> **To do**
Reproduce each line from the records that holds "Continue".

— BEGIN —

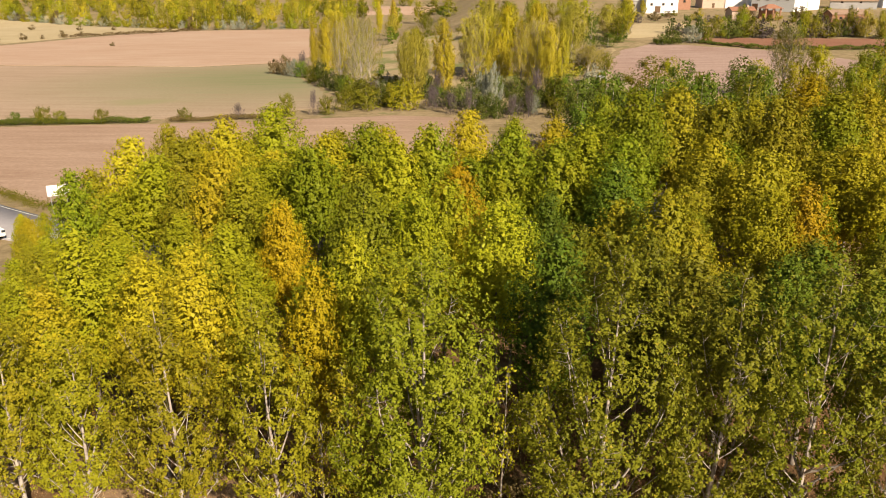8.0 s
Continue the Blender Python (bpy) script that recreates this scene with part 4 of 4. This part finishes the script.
# garden scrub below the village houses
for k in range(34):
    grow("far_bush", wild.choice(["moss", "rust", "mauve", "olive", "hazel", "moss"]), wild.uniform(86, 205), wild.uniform(296, 352), wild.uniform(0.6, 1.2), wild.uniform(0.6, 1.0))
for k in range(26):
    grow("far_tree", wild.choice(["lime", "olive", "green"]), wild.uniform(-90, 75), wild.uniform(800, 980), wild.uniform(1.1, 1.7))


def hedge(name, points, tall, seed, tone, label, n_per_m=85, leaf=0.34):
    """A low uneven hedgerow made of many leaves."""
    rng = np.random.default_rng(seed)
    pts = np.array(points, float)
    seg = np.linalg.norm(np.diff(pts, axis=0), axis=1)
    run = np.concatenate([[0], np.cumsum(seg)])
    n = int(run[-1] * n_per_m)
    d = rng.uniform(0, run[-1], n)
    h = tall * (0.78 + 0.22 * np.sin(d * 0.55 + 2 * np.sin(d * 0.19))) * np.sqrt(rng.uniform(0.02, 1, n))
    at = np.stack([np.interp(d, run, pts[:, 0]) + rng.normal(size=n) * 0.3, np.interp(d, run, pts[:, 1]) + rng.normal(size=n) * 0.75, h], 1)
    at[:, 2] += np.array([terrain(a, b) for a, b in at[:, :2]])
    out = np.tile([0.1, -0.5, 0.5], (n, 1)) * rng.uniform(0.3, 1, (n, 1))
    return tagged(new(name, mesh_of(name, *leaves_at(rng, at, leaf, out, 0.1, simple=True), LEAF[tone])), label, "hedge", kind="stuff")


hedge("hedgerow", [(-127.0, 127.0), (-84.6, 134.3), (-59.6, 138.3)], 1.15, 1, "hedge", "low dark green hedgerow between two fields", 300, 0.19)
hedge("hedgerow", [(-56.2, 139.4), (-47.9, 141.2), (-39.2, 143.4)], 0.9, 2, "rust", "low brown and green hedgerow between two fields", 240, 0.18)
hedge("far_hedge", [(-226, 420), (-200, 462), (-178, 500)], 2.2, 6, "rust", "distant brown hedge between pale fields", 20, 0.6)
hedge("bank_hedge", [(82.0, 238.6), (98.0, 235.0), (125.2, 237.0), (165.0, 237.0)], 1.4, 3, "hedge", "dark bramble bank along the clay field")
hedge("bank_hedge", [(56.9, 250.8), (68.0, 253.6), (83.0, 239.4)], 1.2, 4, "hedge", "brown bramble bank along the clay field")
hedge("verge_weeds", [(-69.0, 95.2), (-54.9, 85.5), (-48.1, 80.6), (-37.0, 77.1)], 0.35, 5, "moss", "olive grass verge along the road", 120, 0.14)
for tone, x, y, size in [("moss", -78.3, 135.8, 0.80), ("fern", -75.2, 136.1, 0.60), ("moss", -68.0, 137.1, 0.64), ("moss", -53.6, 140.2, 0.59), ("mauve", -44.2, 142.7, 0.65), ("dark", -82.8, 134.8, 0.58)]:
    grow("thicket" if tone == "mauve" else "bush", tone, x, y, size, 0.9)
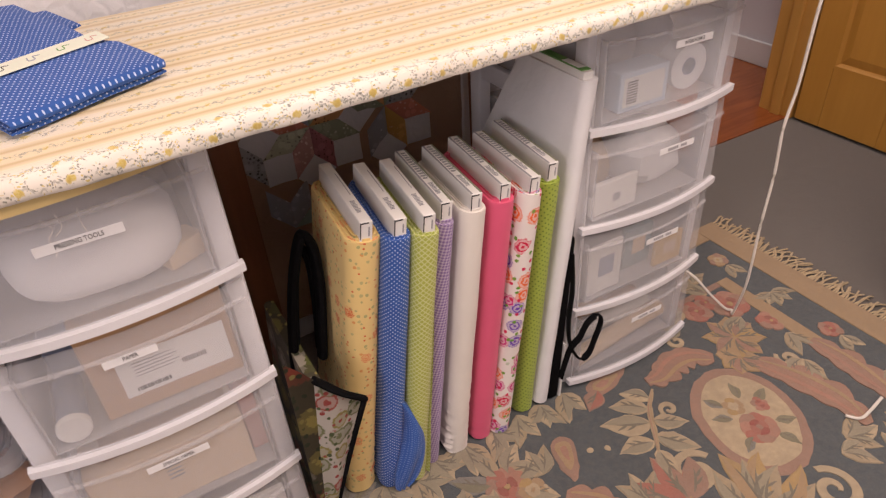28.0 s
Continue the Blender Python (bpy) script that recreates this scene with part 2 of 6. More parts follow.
def stripe_cover():
    """The ironing cover: cream ticking with paired gold bands and sprigged strips between them."""
    m = Nodes("striped_cover")
    v = m.coords("Object")
    x = m.n("ShaderNodeSeparateXYZ")
    m.link(v, x.inputs[0])
    # along the cover's own depth, taking in the turned-down edge
    s = m.math("ADD", x.outputs[1], m.math("ADD", m.math("MULTIPLY", x.outputs[2], 0.20), 0.7144))
    period = 0.0948
    h = m.math("DIVIDE", m.math("SUBTRACT", s, 0.953), period)
    q = m.math("SUBTRACT", m.math("FRACT", m.math("ADD", h, 0.5)), 0.5)
    f = m.math("ABSOLUTE", q)
    cream, pale, gold = (0.80, 0.675, 0.45), (0.82, 0.745, 0.60), (0.55, 0.385, 0.15)

    def band(a, b, e=0.010):
        return m.math("MULTIPLY", m.step(f, a - e, a + e), m.step(f, b + e, b - e))

    col = m.mix(m.step(f, 0.29, 0.32), cream, pale)
    col = m.mix(m.math("MULTIPLY", band(0.140, 0.262, 0.022), 0.38), col, gold)
    col = m.mix(m.math("MULTIPLY", band(0.160, 0.215, 0.014), 0.56), col, gold)
    col = m.mix(m.math("MULTIPLY", band(0.335, 0.345, 0.006), 0.25), col, (0.62, 0.36, 0.24))
    # the rolled front edge is less yellowed than the pressing surface
    col = m.mix(m.math("MULTIPLY", m.step(x.outputs[1], 0.024, 0.014), 0.9), col, (0.80, 0.775, 0.71))
    flat = m.n("ShaderNodeCombineXYZ")
    m.link(x.outputs[0], flat.inputs[0])
    m.link(s, flat.inputs[1])
    nz = m.n("ShaderNodeTexNoise")
    nz.inputs["Scale"].default_value = 150.0
    m.link(flat.outputs[0], nz.inputs["Vector"])
    shake = m.n("ShaderNodeSeparateColor")
    m.link(nz.outputs["Color"], shake.inputs[0])
    jx = m.math("ADD", x.outputs[0], m.math("MULTIPLY", m.math("SUBTRACT", shake.outputs[0], 0.5), 0.011))
    jy = m.math("MULTIPLY", m.math("SUBTRACT", shake.outputs[1], 0.5), 0.011)
    wob = m.n("ShaderNodeCombineXYZ")
    m.link(jx, wob.inputs[0])
    m.link(m.math("ADD", m.math("ADD", s, m.math("MULTIPLY", x.outputs[2], 0.8)), jy), wob.inputs[1])
    vo = m.voronoi(wob.outputs[0], 330.0, 1.0)
    sep = m.n("ShaderNodeSeparateColor")
    m.link(vo.outputs["Color"], sep.inputs[0])
    dots = m.math("MULTIPLY", m.step(vo.outputs["Distance"], 0.50, 0.30), m.step(sep.outputs[0], 0.80, 0.78))
    broken = m.step(shake.outputs[2], 0.38, 0.48)
    green, yellow = (0.20, 0.215, 0.175), (0.66, 0.51, 0.11)

    def sprigs(col, centre, pitch, half, rose, swing, phase):
        """A winding stem with leaves and a yellow rose in every turn."""
        dy = m.math("ADD", centre, jy)
        along = m.math("ADD", m.math("DIVIDE", jx, pitch), m.math("MULTIPLY", m.math("FLOOR", m.math("ADD", h, phase)), 0.37))
        wave = m.math("MULTIPLY", m.math("SINE", m.math("MULTIPLY", along, 12.5664)), swing)
        off = m.math("ABSOLUTE", m.math("SUBTRACT", dy, wave))
        col = m.mix(m.math("MULTIPLY", m.math("MULTIPLY", m.step(off, 0.0020, 0.0008), broken), 0.48), col, green)
        leaf = m.math("MULTIPLY", dots, m.step(off, half, half * 0.7))
        col = m.mix(m.math("MULTIPLY", leaf, 0.88), col, m.mix(m.step(sep.outputs[1], 0.66, 0.68), green, yellow))
        dx = m.math("MULTIPLY", m.math("SUBTRACT", m.math("FRACT", along), 0.5), pitch)
        far = m.math("SQRT", m.math("ADD", m.math("MULTIPLY", dx, dx), m.math("MULTIPLY", dy, dy)))
        col = m.mix(m.math("MULTIPLY", m.step(far, rose, rose * 0.7), 0.85), col, yellow)
        return m.mix(m.math("MULTIPLY", m.math("MULTIPLY", m.step(far, rose * 0.7, rose * 0.5), broken), 0.4), col, (0.46, 0.28, 0.04))

    col = sprigs(col, m.math("MULTIPLY", m.math("SUBTRACT", m.math("FRACT", h), 0.5), period), 0.057, 0.0110, 0.0056, 0.0045, 0.0)
    front = m.math("MULTIPLY", m.step(x.outputs[1], 0.012, 0.020), 0.1)
    col = sprigs(col, m.math("ADD", m.math("SUBTRACT", x.outputs[2], 0.877), front), 0.050, 0.0090, 0.0058, 0.003, 0.3)
    col = sprigs(col, m.math("MULTIPLY", q, period), 0.044, 0.0062, 0.0040, 0.0018, 0.5)
    # scorch from years of pressing
    scorch = m.math("MULTIPLY", m.step(m.noise(v, 2.6, 3), 0.48, 0.8), 0.28)
    col = m.mix(scorch, col, (0.55, 0.30, 0.10))
    m.bump(m.noise(v, 14, 3), 0.25, 0.006)
    m.bump(m.noise(v, 800, 1), 0.2, 0.0006)
    return m.done(col, 0.85, sheen=0.45, spec=0.2)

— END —

> **Task answer**
Continue the Blender Python (bpy) script that recreates this scene with part 4 of 4. This part finishes the script.
Continue the Blender Python (bpy) script that recreates this scene with part 2 of 6. More parts follow.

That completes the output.